● **Exercise instructions**:
In the data, extract each line that holds the string "with".

● **Collected material**:
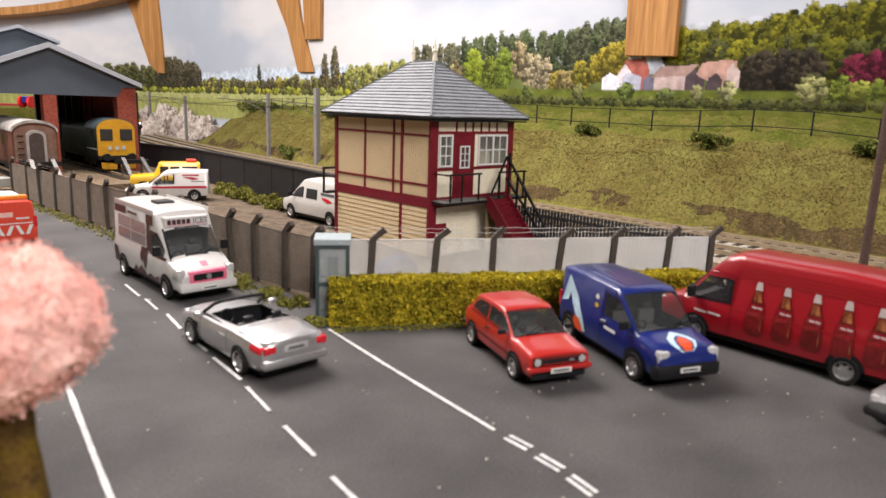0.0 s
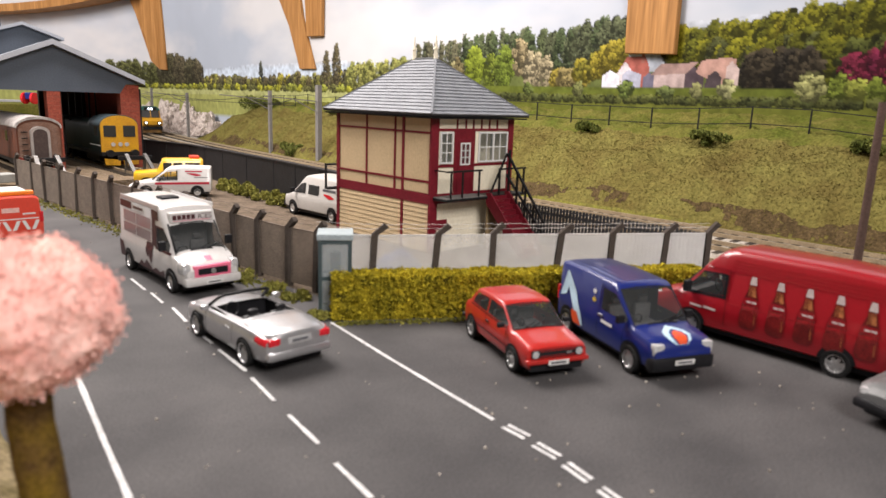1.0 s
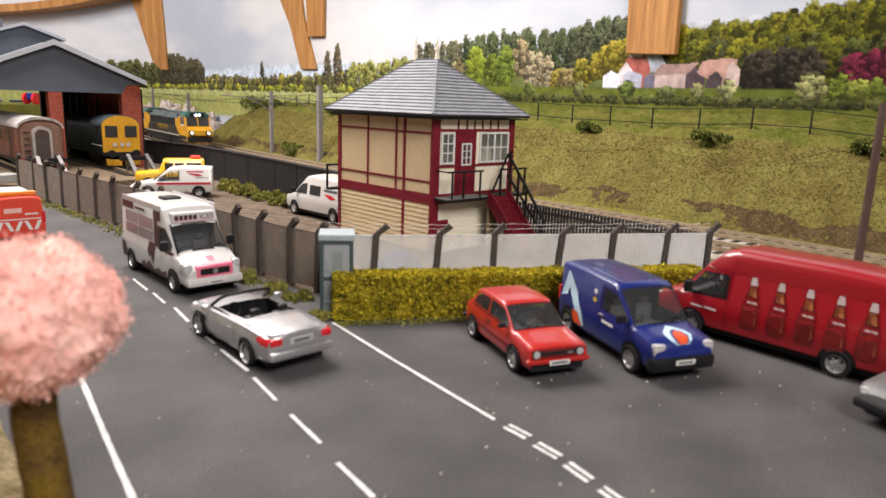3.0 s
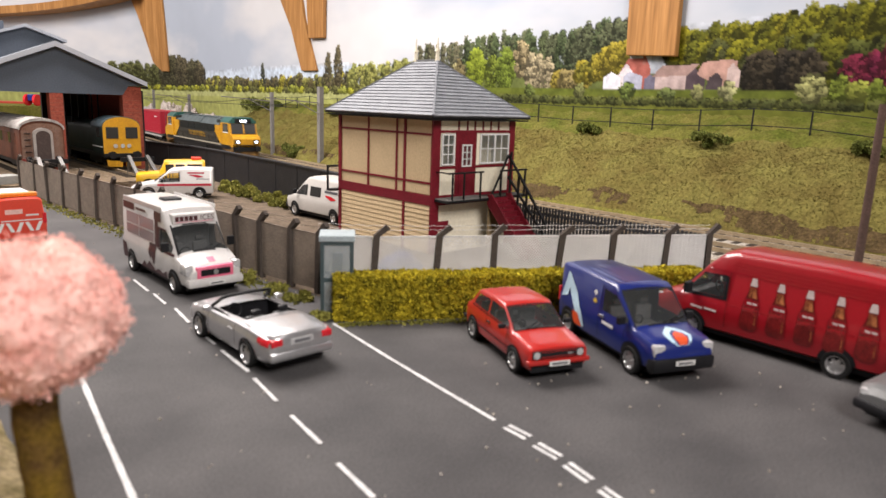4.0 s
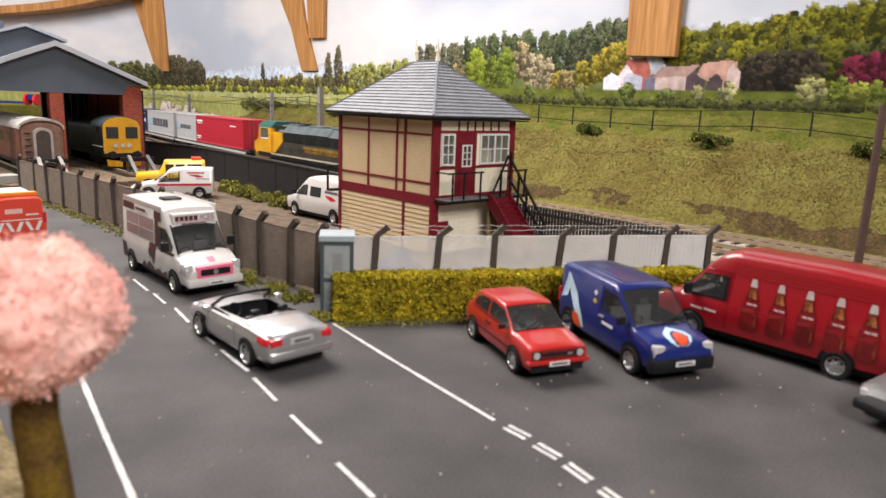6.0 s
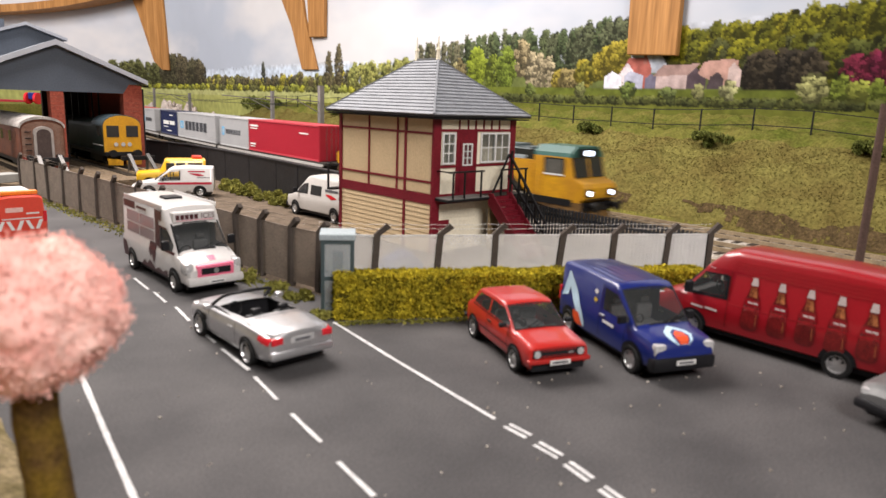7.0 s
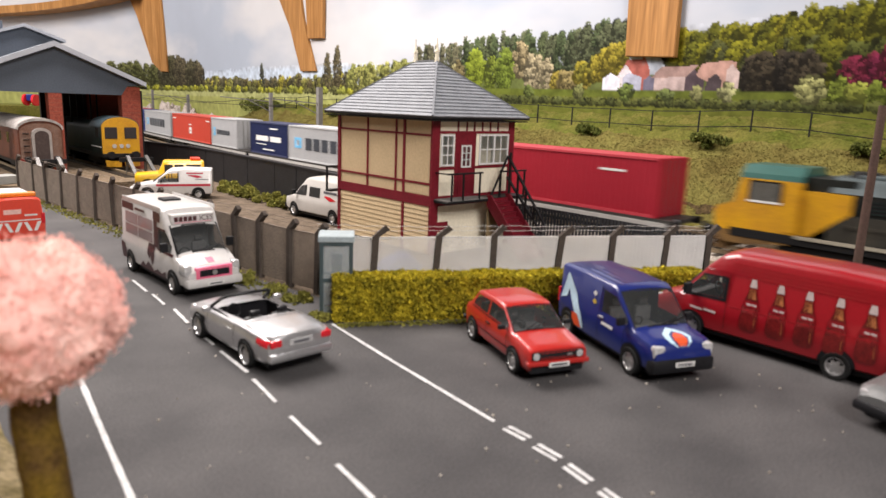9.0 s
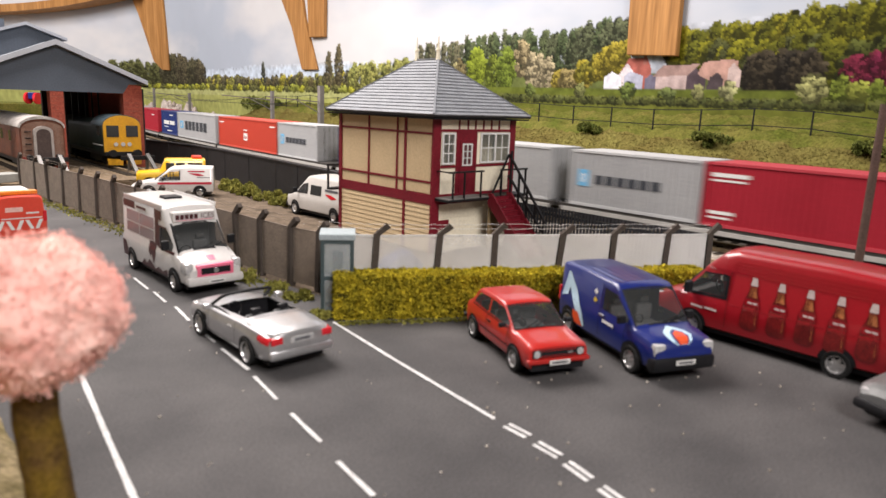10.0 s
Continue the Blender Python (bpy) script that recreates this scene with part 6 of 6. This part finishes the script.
def freight_loco():
    t, h = rolling("freight_locomotive", -0.55, 20.58, "green and yellow freight diesel locomotive, headlights lit", "locomotive")
    z = TZ
    roofm = mat("loco_roof", (0.1, 0.125, 0.13), 0.5, var=0.2, size=0.8, second=(0.06, 0.075, 0.078))
    dark = mat("loco_dark", (0.017, 0.02, 0.017), 0.5, var=0.3, size=0.8, second=(0.01, 0.011, 0.01))
    grime = mat("loco_grime", (0.045, 0.04, 0.03), 0.7, var=0.3, size=0.7, second=(0.025, 0.024, 0.02))
    teal = mat("cab_green", (0.025, 0.1, 0.085), 0.4, var=0.12, coat=0.2)
    rust = mat("skirt_grime", (0.2, 0.115, 0.04), 0.8, var=0.3, size=0.5, second=(0.09, 0.055, 0.03))
    pane = mat("cab_pane", (0.1, 0.1, 0.09), 0.15, var=0.2, size=0.3)
    faded = mat("dull_yellow", (0.25, 0.14, 0.012), 0.6, var=0.35, size=0.5, second=(0.1, 0.06, 0.015))
    part("underframe", B(-1.28, 1.28, -h + 0.7, h - 0.7, z + 0.78, z + 1.12), BLACK, t, "black underframe")
    part("fuel_tank", B(-1.2, 1.2, -3.2, 3.2, z + 0.22, z + 0.78, bevel=0.06), BLACK, t, "black fuel tank")
    lower = [(-1.18, z + 1.15), (1.18, z + 1.15), (1.18, z + 2.1), (-1.18, z + 2.1)]
    part("lower_body", P(lower, "y", -h + 4.2, h - 4.2), grime, t, "grimy grey-green lower body side")
    upper = [(-1.13, z + 2.1), (1.13, z + 2.1), (1.13, z + 2.85), (0.72, z + 3.3), (-0.72, z + 3.3), (-1.13, z + 2.85)]
    part("hood", P(upper, "y", -h + 4.6, h - 4.6), dark, t, "dark green engine hood")
    for s in (-1, 1):
        part("sill_line", B(s * 1.3 - 0.03, s * 1.3 + 0.03, -h + 3.2, h - 3.2, z + 1.02, z + 1.14), mat("sill_grey", (0.36, 0.33, 0.26), 0.7, var=0.25), t, "pale grey sill line")
        # Roof cants in separate panels, with a step between them.
        y = -h + 3.9
        for k, (ln, up) in enumerate(((5.4, 0.0), (3.1, 0.05), (4.6, 0.03))):
            part("roof_cant", P([(s * 1.16, z + 2.83 + up), (s * 0.7, z + 3.36 + up), (s * 0.66, z + 3.3 + up), (s * 1.1, z + 2.8 + up)], "y", y + 0.05, y + ln), roofm, t, "blue-grey roof cant panel")
            y += ln
        for k in range(6):
            y = -h + 5.1 + k * 2.0
            part("hood_grille", B(s * 1.14 - 0.012, s * 1.14 + 0.012, y, y + 1.5, z + 2.2, z + 2.72), BLACK, t, "black hood grille")
            for j in range(4):
                part("grille_slat", B(s * 1.155 - 0.012, s * 1.155 + 0.012, y, y + 1.5, z + 2.24 + j * 0.13, z + 2.28 + j * 0.13), GREEN, t)
        for k in range(7):
            part("body_seam", B(s * 1.185 - 0.006, s * 1.185 + 0.006, -h + 4.8 + k * 1.9, -h + 4.84 + k * 1.9, z + 1.2, z + 2.08), BLACK, t, "dark panel seam")
        part("faded_flash", P([(-2.8, z + 1.52), (2.0, z + 1.52), (2.4, z + 1.98), (-2.5, z + 1.98)], "x", min(s * 1.183, s * 1.19), max(s * 1.183, s * 1.19)), faded, t, "faded yellow painted flash")
        bm = bmesh.new()
        for k in range(8):
            bar(bm, (s * 1.27, -h + 4.6 + k * 1.7, z + 1.12), (s * 1.27, -h + 4.6 + k * 1.7, z + 1.75), 0.035)
        bar(bm, (s * 1.27, -h + 4.6, z + 1.75), (s * 1.27, -h + 4.6 + 7 * 1.7, z + 1.75), 0.03)
        part("walkway_rail", bm, grime, t, "thin walkway rail")
    part("roof_top", B(-0.68, 0.68, -h + 3.9, h - 4.0, z + 3.3, z + 3.4), roofm, t, "blue-grey roof")
    for k in range(4):
        y = -h + 5.0 + k * 3.1
        part("roof_hatch", B(-0.6, 0.6, y, y + 2.0, z + 3.4, z + 3.52, bevel=0.03), roofm, t, "grey roof hatch")
    bm = bmesh.new()
    for k in range(2):
        tube(bm, (0, 4.2 + k * 1.5, z + 3.4), (0, 4.2 + k * 1.5, z + 3.6), 0.55, 20, 0.5)
    part("roof_fan", bm, BLACK, t, "black roof fan", smooth=35)
    for s in (-1, 1):
        def Y(v):
            return s * (h - v)

        def span(a, b):
            return min(Y(a), Y(b)), max(Y(a), Y(b))
        # Cab: short nose, near-upright screen, green roof; a lower yellow shoulder behind it.
        part("cab", P([(Y(0.3), z + 1.0), (Y(0.05), z + 1.2), (Y(0.0), z + 1.72), (Y(0.12), z + 1.9), (Y(0.72), z + 2.14), (Y(0.98), z + 3.1), (Y(3.2), z + 3.1), (Y(3.2), z + 1.0)], "x", -1.27, 1.27), LYELLOW, t, "yellow cab")
        roof = [(-1.27, z + 3.1), (1.27, z + 3.1), (1.22, z + 3.3), (0.85, z + 3.62), (-0.85, z + 3.62), (-1.22, z + 3.3)]
        part("cab_roof", P(roof, "y", *span(0.92, 3.2)), teal, t, "green cab roof")
        part("shoulder", P([(Y(3.2), z + 1.15), (Y(3.6), z + 1.15), (Y(4.9), z + 2.15), (Y(4.9), z + 2.82), (Y(3.2), z + 2.82)], "x", -1.2, 1.2), LYELLOW, t, "yellow body shoulder behind the cab")
        part("shoulder_top", B(-1.0, 1.0, *span(3.2, 4.9), z + 2.82, z + 3.3), dark, t, "black equipment cover behind the cab")
        part("windscreen", P([(Y(0.66), z + 2.16), (Y(0.74), z + 2.16), (Y(0.98), z + 3.08), (Y(0.9), z + 3.08)], "x", -1.12, 1.12), GLASS, t, "dark windscreen")
        part("screen_pillar", P([(Y(0.65), z + 2.16), (Y(0.7), z + 2.16), (Y(0.94), z + 3.08), (Y(0.89), z + 3.08)], "x", -0.05, 0.05), LYELLOW, t, "yellow screen pillar")
        part("lamp_panel", B(-0.75, 0.75, *span(0.84, 0.94), z + 3.12, z + 3.5, bevel=0.02), BLACK, t, "black lamp panel above the screen")
        part("nose_step", B(-1.0, 1.0, *span(-0.06, 0.02), z + 1.16, z + 1.22), BLACK, t, "black nose step")
        for x in (-1, 1):
            xo = x * 1.28
            win = part("cab_window", B(xo - 0.012, xo + 0.012, *span(1.35, 2.45), z + 2.28, z + 2.98), pane, t, "grey cab side window")
            for a, b, za, zb, m_ in ((1.28, 2.52, 2.2, 2.28, PLATE), (1.28, 2.52, 2.98, 3.04, BLACK), (1.28, 1.35, 2.28, 2.98, BLACK), (2.45, 2.52, 2.28, 2.98, BLACK)):
                part("window_frame", B(xo - 0.02, xo + 0.02, *span(a, b), z + za, z + zb), m_, win)
            part("cab_door", B(xo - 0.014, xo + 0.014, *span(2.62, 3.14), z + 1.2, z + 3.0), LYELLOW, t)
            part("grab_rail", B(xo - 0.03, xo + 0.03, *span(3.2, 3.24), z + 1.2, z + 2.7), LYELLOW, t)
            part("skirt", P([(Y(0.45), z + 0.5), (Y(0.1), z + 0.62), (Y(0.15), z + 1.05), (Y(3.4), z + 1.05), (Y(2.9), z + 0.72), (Y(1.2), z + 0.5)], "x", min(x * 1.2, x * 1.26), max(x * 1.2, x * 1.26)), rust, t, "grimy cab skirt")
            part("black_surround", B(x * 0.86 - 0.26, x * 0.86 + 0.26, *span(-0.03, 0.1), z + 1.3, z + 1.66, bevel=0.02), BLACK, t, "black lamp surround")
            bm = bmesh.new()
            tube(bm, (x * 0.86, Y(-0.02), z + 1.48), (x * 0.86, Y(-0.07), z + 1.48), 0.12, 14)
            part("headlight", bm, LAMPON if s < 0 else REDLAMP, t, "lit headlight" if s < 0 else "red tail lamp")
            bm = bmesh.new()
            tube(bm, (x * 0.86, Y(0.1), z + 0.88), (x * 0.86, Y(-0.42), z + 0.88), 0.13, 12)
            tube(bm, (x * 0.86, Y(-0.42), z + 0.88), (x * 0.86, Y(-0.5), z + 0.88), 0.26, 14)
            part("buffer", bm, BLACK, t, "black buffer")
        if s < 0:
            bm = bmesh.new()
            for x in (-0.16, 0.16):
                tube(bm, (x, Y(0.86), z + 3.3), (x, Y(0.8), z + 3.3), 0.13, 14)
            part("headlight", bm, LAMPON, t, "lit headlight")
        part("buffer_beam", B(-1.25, 1.25, *span(0.1, 0.5), z + 0.6, z + 1.0), BLACK, t, "black buffer beam")
        part("valance", P([(Y(0.15), z + 0.2), (Y(0.5), z + 0.16), (Y(0.8), z + 0.62), (Y(0.2), z + 0.62)], "x", -1.15, 1.15), rust, t, "grimy valance")
        for k in range(3):
            y = Y(3.2 + k * 1.75)
            bm = bmesh.new()
            for x in (-1, 1):
                tube(bm, (x * 0.6, y, z + 0.5), (x * 0.95, y, z + 0.5), 0.5, 18)
            part("wheelset", bm, STEELDARK, t, "steel wheelset")
        part("bogie", B(-1.12, 1.12, *span(2.5, 7.4), z + 0.35, z + 0.75, bevel=0.05), BLACK, t, "black bogie frame")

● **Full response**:
Continue the Blender Python (bpy) script that recreates this scene with part 6 of 6. This part finishes the script.
        # Roof cants in separate panels, with a step between them.